**TASK GOAL**: Take the line that contains "Continue the Blender" and all lines after it, up to and including the last line of the data, and write them out exactly; nothing else belongs in the answer.

○ ○ ○

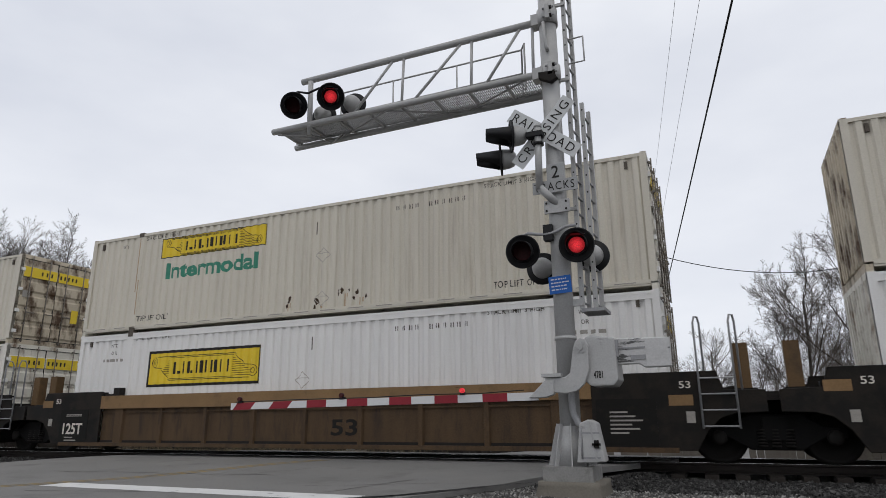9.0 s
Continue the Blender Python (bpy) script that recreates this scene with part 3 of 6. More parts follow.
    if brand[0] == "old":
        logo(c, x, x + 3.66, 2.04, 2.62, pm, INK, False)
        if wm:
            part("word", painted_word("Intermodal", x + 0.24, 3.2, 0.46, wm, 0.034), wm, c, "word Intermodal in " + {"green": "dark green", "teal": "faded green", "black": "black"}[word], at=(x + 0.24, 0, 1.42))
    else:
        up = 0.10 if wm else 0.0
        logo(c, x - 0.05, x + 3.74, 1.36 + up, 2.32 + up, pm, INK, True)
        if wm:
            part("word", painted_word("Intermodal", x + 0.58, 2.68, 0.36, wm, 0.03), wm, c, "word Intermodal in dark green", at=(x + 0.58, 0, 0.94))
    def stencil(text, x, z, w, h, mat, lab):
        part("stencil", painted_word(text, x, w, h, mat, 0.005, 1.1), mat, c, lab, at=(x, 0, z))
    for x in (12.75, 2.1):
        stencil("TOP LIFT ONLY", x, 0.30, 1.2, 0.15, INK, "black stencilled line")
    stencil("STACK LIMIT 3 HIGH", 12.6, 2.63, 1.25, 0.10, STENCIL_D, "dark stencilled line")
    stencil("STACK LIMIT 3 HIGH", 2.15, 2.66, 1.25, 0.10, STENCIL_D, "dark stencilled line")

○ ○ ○

**REPLY TO THE EXERCISE**:
Continue the Blender Python (bpy) script that recreates this scene with part 3 of 6. More parts follow.
    if brand[0] == "old":
        logo(c, x, x + 3.66, 2.04, 2.62, pm, INK, False)
        if wm:
            part("word", painted_word("Intermodal", x + 0.24, 3.2, 0.46, wm, 0.034), wm, c, "word Intermodal in " + {"green": "dark green", "teal": "faded green", "black": "black"}[word], at=(x + 0.24, 0, 1.42))
    else:
        up = 0.10 if wm else 0.0
        logo(c, x - 0.05, x + 3.74, 1.36 + up, 2.32 + up, pm, INK, True)
        if wm:
            part("word", painted_word("Intermodal", x + 0.58, 2.68, 0.36, wm, 0.03), wm, c, "word Intermodal in dark green", at=(x + 0.58, 0, 0.94))
    def stencil(text, x, z, w, h, mat, lab):
        part("stencil", painted_word(text, x, w, h, mat, 0.005, 1.1), mat, c, lab, at=(x, 0, z))
    for x in (12.75, 2.1):
        stencil("TOP LIFT ONLY", x, 0.30, 1.2, 0.15, INK, "black stencilled line")
    stencil("STACK LIMIT 3 HIGH", 12.6, 2.63, 1.25, 0.10, STENCIL_D, "dark stencilled line")
    stencil("STACK LIMIT 3 HIGH", 2.15, 2.66, 1.25, 0.10, STENCIL_D, "dark stencilled line")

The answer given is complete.